Here is what I just achieved in my setup...
Need :
--Highest availability level possible for DNS
--Highest security level possible for DNS
--Solution requiring as little manual intervention as possible
--Solution ensuring data integrity
While trying to deploy an HA instance of PI-Hole in my Kubernetes cluster, I ended up with problems many others faced before me. After searching all over the place, I did not find an easy solution and accepted the challenge of doing it myself
Problem No 1-Avoiding the GUI (not possible as of now)
From PI-Hole v5, it is not possible to add your blocklist without manually clicking in the GUI anymore. That pure Microsoft / Windows philosophy is not good at all for automation like Kubernetes, so I had to work around that.
Problem No 2-SQLite (unavoidable as of now)
That's another one that is problematic when you need multiple access to the same resource. Because PI-Hole can not be redirected to my actual HA cluster based on MariaDB, again I had to deal with that.
3-Loosing client's source IP (loose some availability / flexibility or loose the source IP. Pick your poison).
When routing requests through Kubernetes infrastructure of load balancers, ingress and services, you often loose the client's source IP. The option to avoid that forces the use of local network stack which itself is not good for HA because you end up linked to a specific node / IP associated with a single container.
So how did I solved all of that ?
Environment is :
--A cluster of 2 pfSense firewalls around which the entire network is built
--A Kubernetes cluster of 9 nodes (3 control plane and 6 workers)

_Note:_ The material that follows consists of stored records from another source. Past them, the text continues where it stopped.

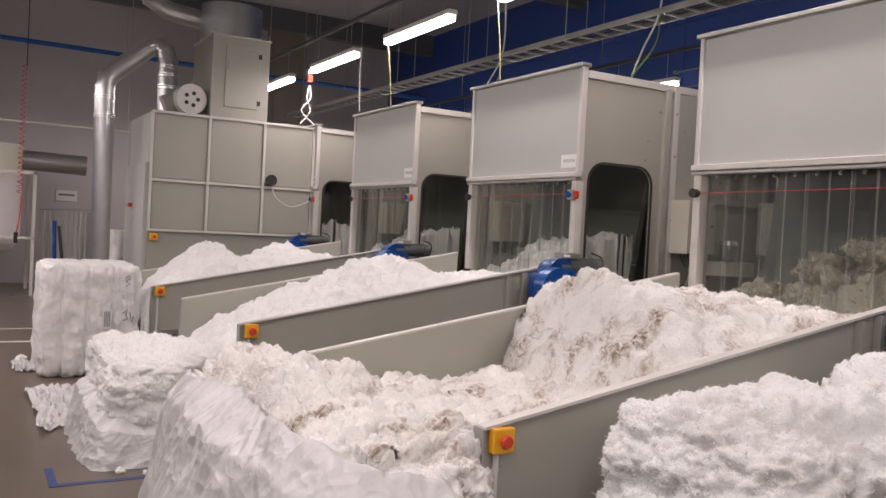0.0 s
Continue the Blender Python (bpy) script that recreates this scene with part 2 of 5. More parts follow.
PVC = clear("clear_curtain_strip", (0.84, 0.87, 0.83), 0.08, 0.035, 0.12)
def fuzz_mat(name, rgb):
    """Loose strands: soft white, part of the light comes through."""
    m, nt, b = nodes_of(name)
    N, L = nt.nodes.new, nt.links.new
    df, tl, mx = N("ShaderNodeBsdfDiffuse"), N("ShaderNodeBsdfTranslucent"), N("ShaderNodeMixShader")
    df.inputs[0].default_value, tl.inputs[0].default_value, mx.inputs[0].default_value = (*rgb, 1), (*rgb, 1), 0.5
    L(df.outputs[0], mx.inputs[1]), L(tl.outputs[0], mx.inputs[2]), L(mx.outputs[0], nt.nodes["Material Output"].inputs[0])
    return m


FUZZ = fuzz_mat("fibre_fuzz", (0.88, 0.87, 0.86))
FUZZ_TAN = fuzz_mat("grey_tan_fuzz", (0.50, 0.46, 0.37))
FIBRE = fibre_mat("white_fibre", (0.87, 0.86, 0.825), (0.27, 0.19, 0.125), 1.2)
FIBRE_CLEAN = fibre_mat("clean_white_fibre", (0.885, 0.89, 0.87), (0.58, 0.53, 0.48), 0.3)
FIBRE_BALE = fibre_mat("pressed_white_fibre", (0.875, 0.885, 0.88), (0.50, 0.43, 0.36), 0.4)
# Darker grey-tan fibre for the first hopper.
FIBRE_TAN = fibre_mat("grey_tan_fibre", (0.50, 0.465, 0.37), (0.20, 0.155, 0.10), 0.9)


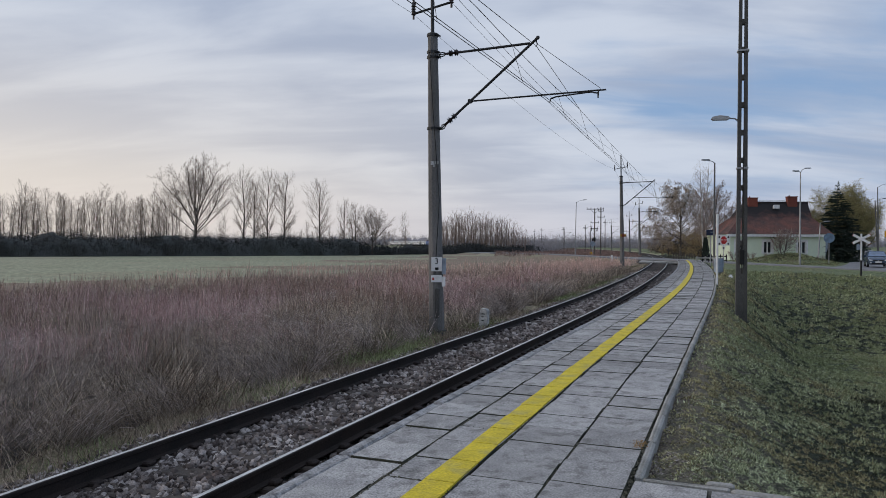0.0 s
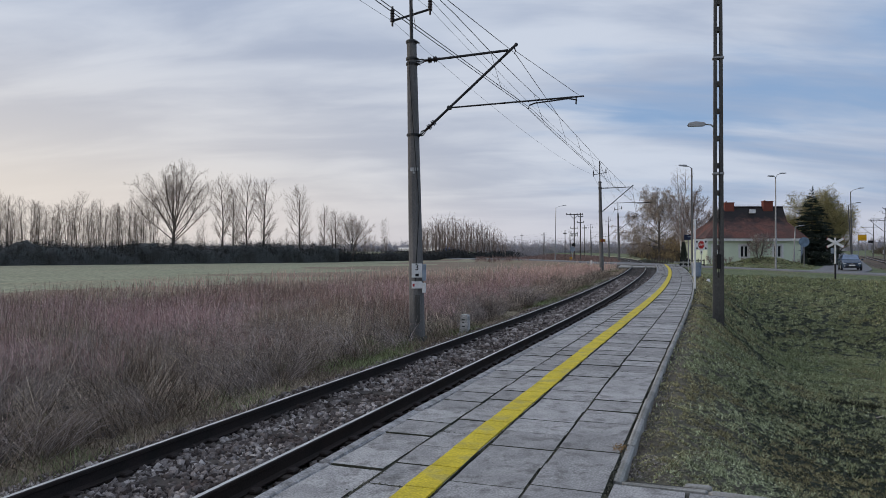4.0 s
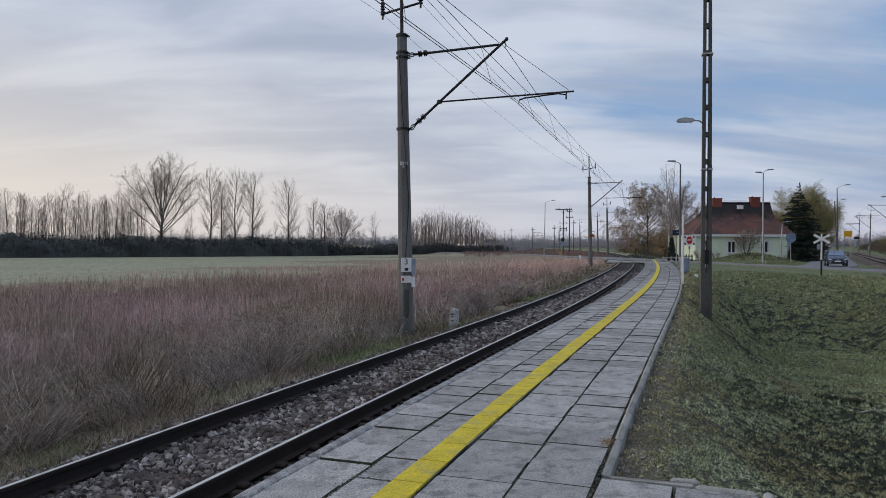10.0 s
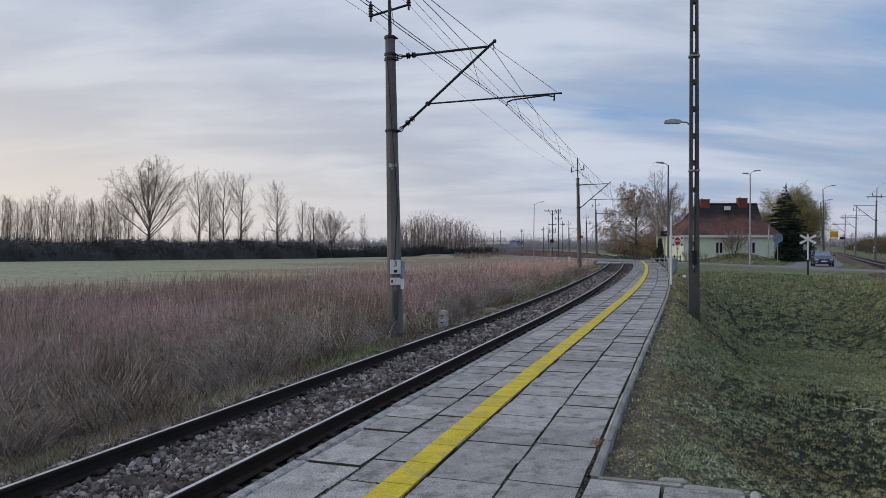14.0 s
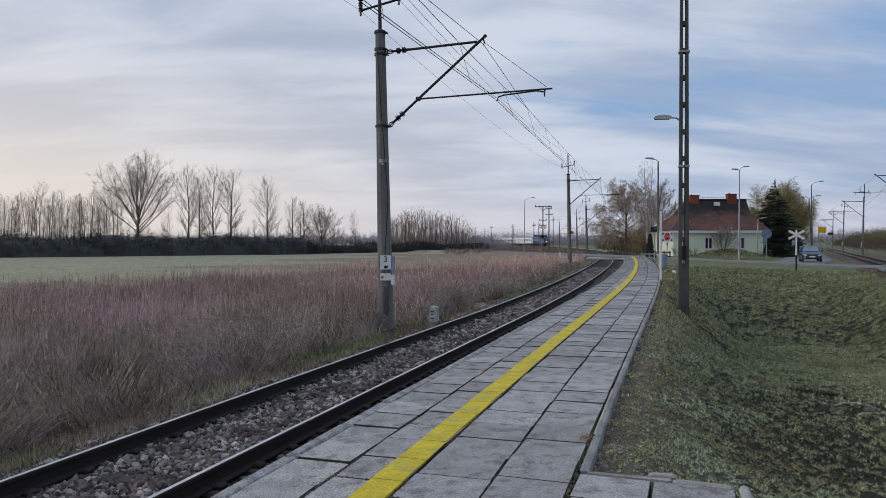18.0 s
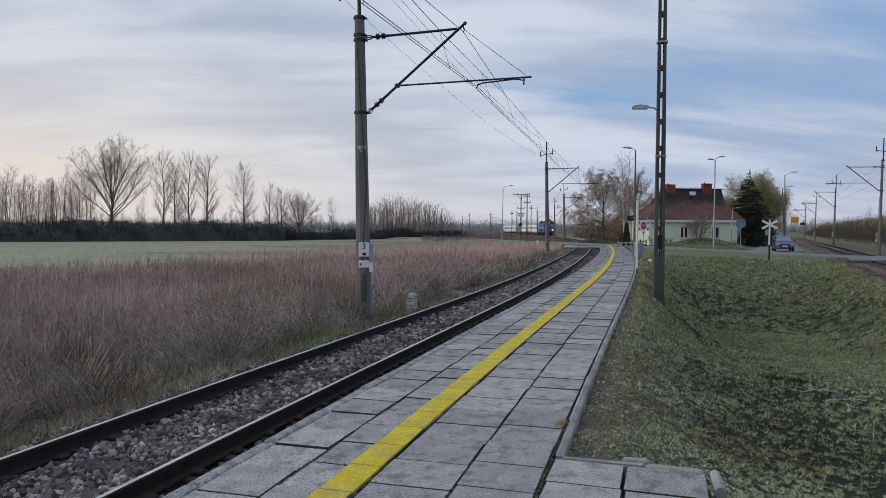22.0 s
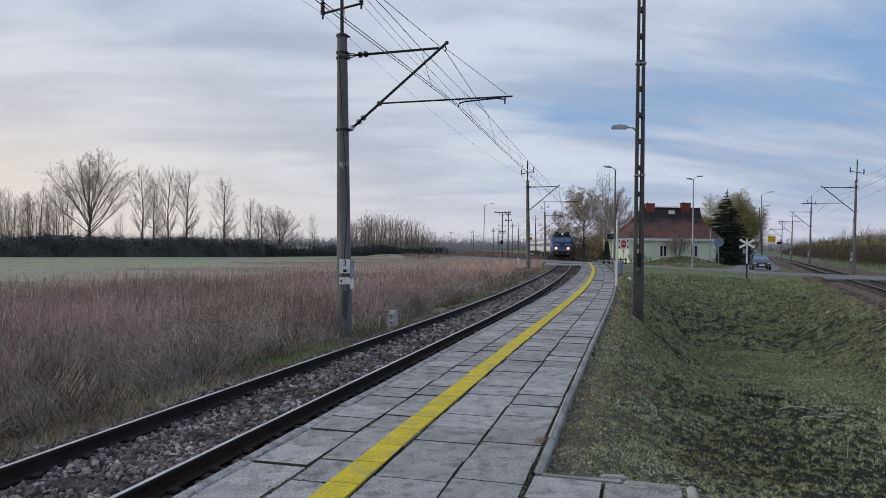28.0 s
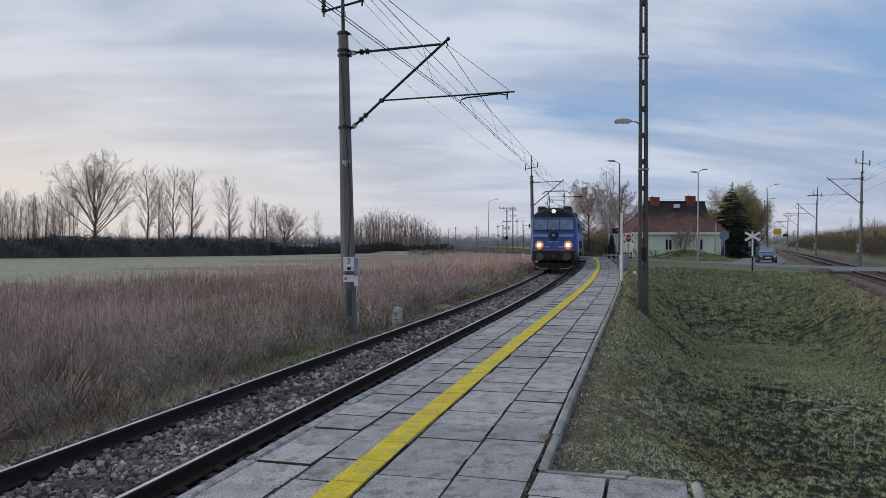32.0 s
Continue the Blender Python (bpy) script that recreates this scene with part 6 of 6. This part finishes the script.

--That K8S cluster is using Longhorn for storage, MetalLB for load balancing and both Nginx and HAProxy for ingress.
About point No 1:
I created two deployments in Kubernetes. Both are using two ReadWriteMany volumes from Longhorn. One is for /etc/pihole and the other is for /etc/dnsmasq.d.
First deployment is limited to a single replica and mounts these volumes as RW. That deployment also exposes ports 53 (TCP and UDP), as well as port 80. I need to start that deployment first for it to create the files needed by the others.
The second deployment can have many replicas (running with 3 here) and forces the volumeMounts as readonly for both volumes. Also, that deployment exposes only port 53 and not port 80.
A maximum of options are configured using environment variables (DNSSec ; upstream DNS ; conditional forwarding ; etc).
The Kubernetes service points to both pods (RW and RO). Because only the RW one has its port 80 open, only that one will present the GUI. That way, when connecting the GUI, I am sure that it is served from the right container. Should that single pod goes down for any reason, DNS service survives and management will come back within a minute.
About point No 2:
Despite the volumes are ReadWriteMany, only a single container actually mounts is as RW. The others mount it as RO. Thanks to that, data integrity is ensured and SQLite is protected.
About point No 3:
--Network devices points to the pfSense cluster to get their DNS service
--pfSense will resolve local names itself and will query Pi-Hole for the rest
--Should Pi-Hole not be available despite the HA (ex: ESXi itself is rebooted, taking down everything), pfSense will fallback to a public DNS as a last resort.
Thanks to that:
--pfSense can log everything and provide me with the client's source IP and its associated queries.
--DNS will always be available (if pfSense is down, the entire network is down...)
--PI-Hole will be enforced as long as it is running (which is very high HA now)
--Management required from the GUI can be done in a safe way
--Changes are propagated to every PI-Hole instance thanks to the shared volume
--As many PI-Holes as desired can run together and share the load / ensure the service
Still, it would be good for PI-Hole to consider realities associated with Kubernetes but in the mean time, I managed to work my way around every problem.